## [Requirement]
Repeat the lines below exactly as they appear, but leave out the images.

## [Data lines]
⟨
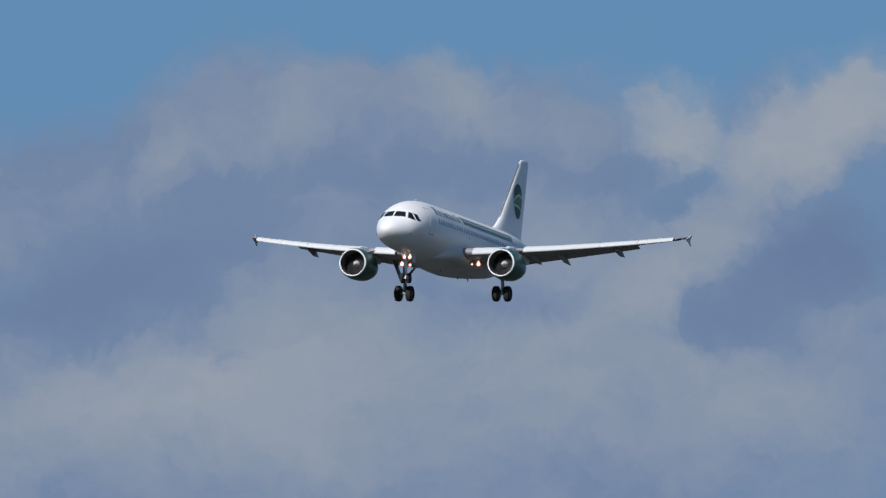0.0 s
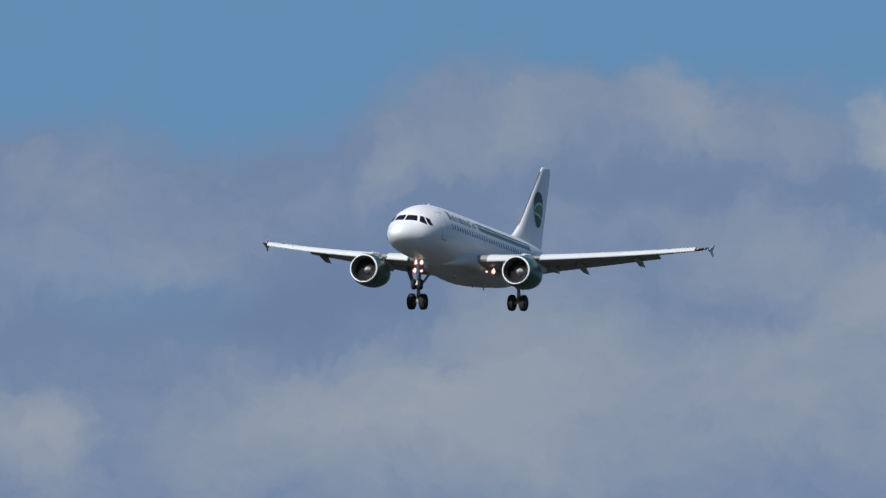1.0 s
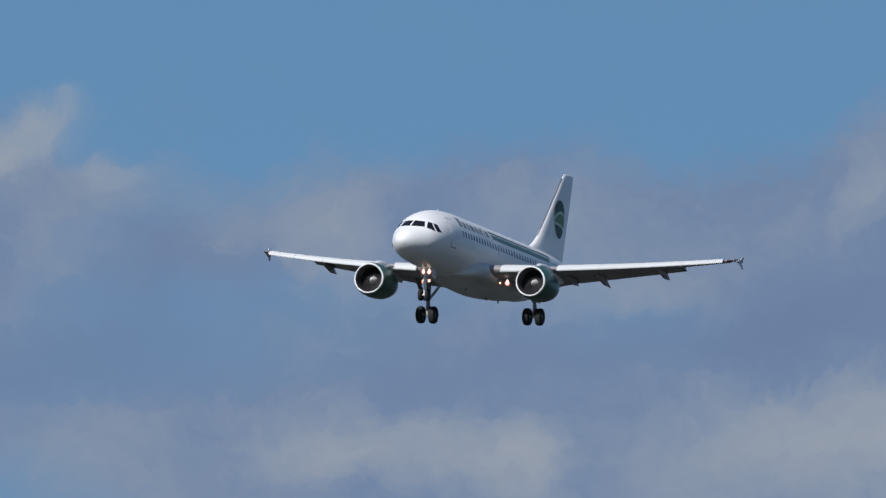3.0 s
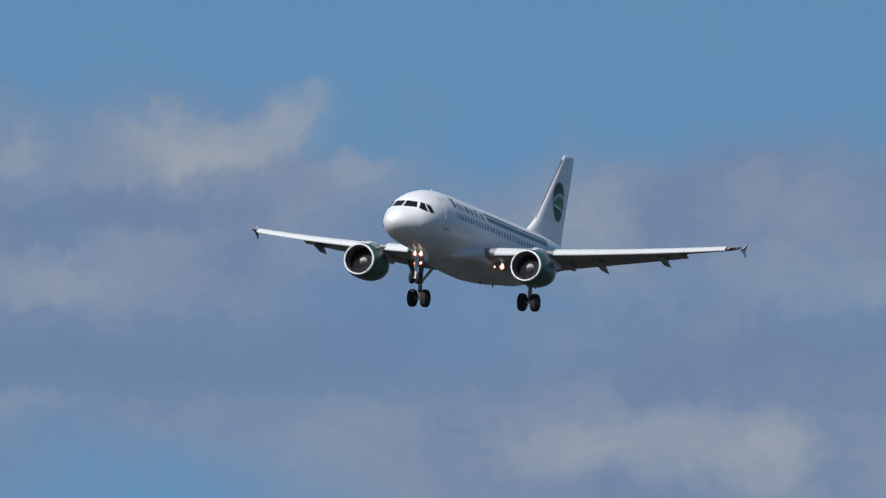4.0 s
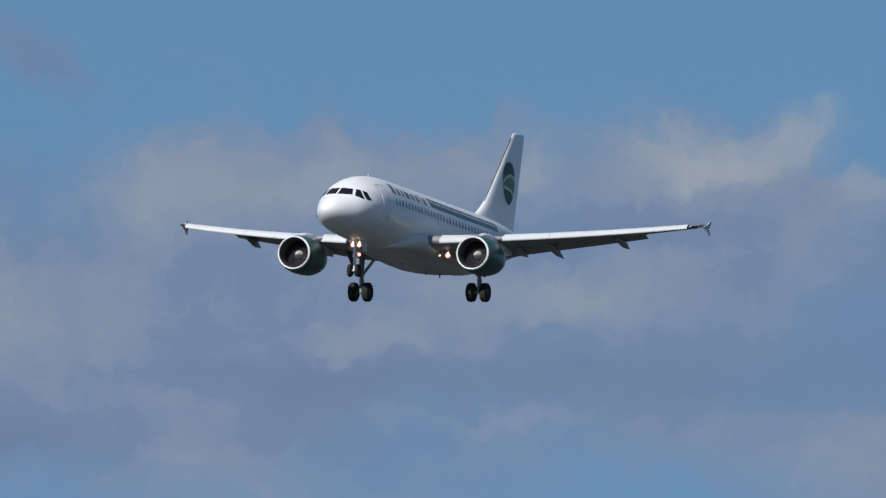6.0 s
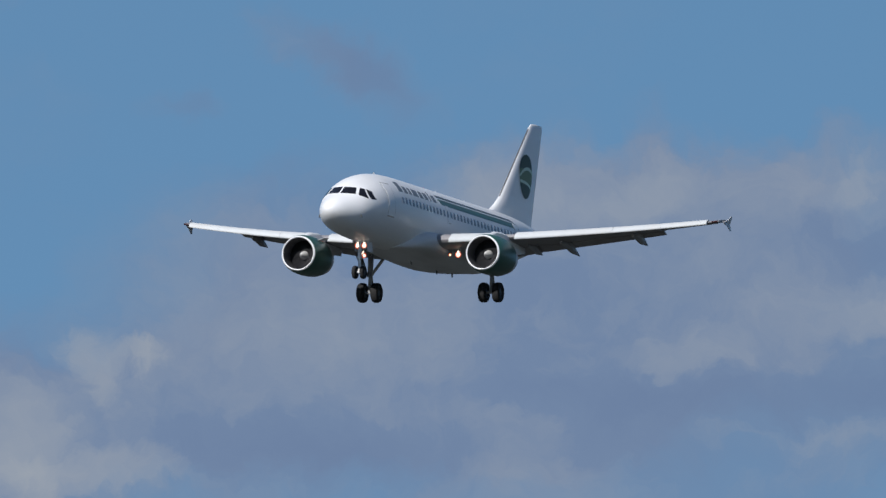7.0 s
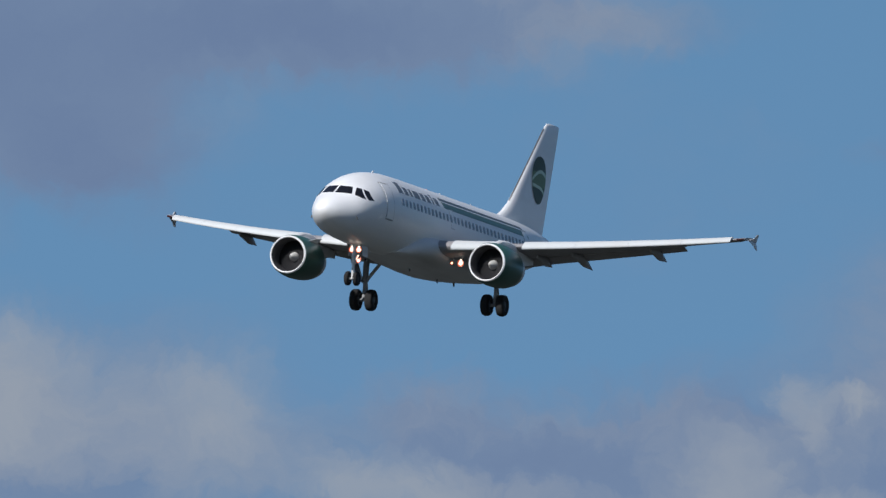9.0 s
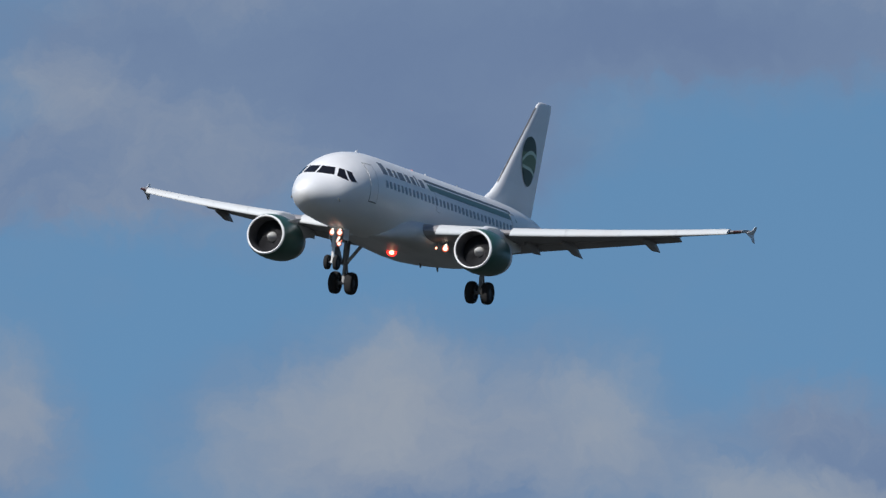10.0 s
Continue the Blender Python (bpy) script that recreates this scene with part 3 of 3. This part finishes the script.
⟩
## [Exercise solution]
0.0 s
1.0 s
3.0 s
4.0 s
6.0 s
7.0 s
9.0 s
10.0 s
Continue the Blender Python (bpy) script that recreates this scene with part 3 of 3. This part finishes the script.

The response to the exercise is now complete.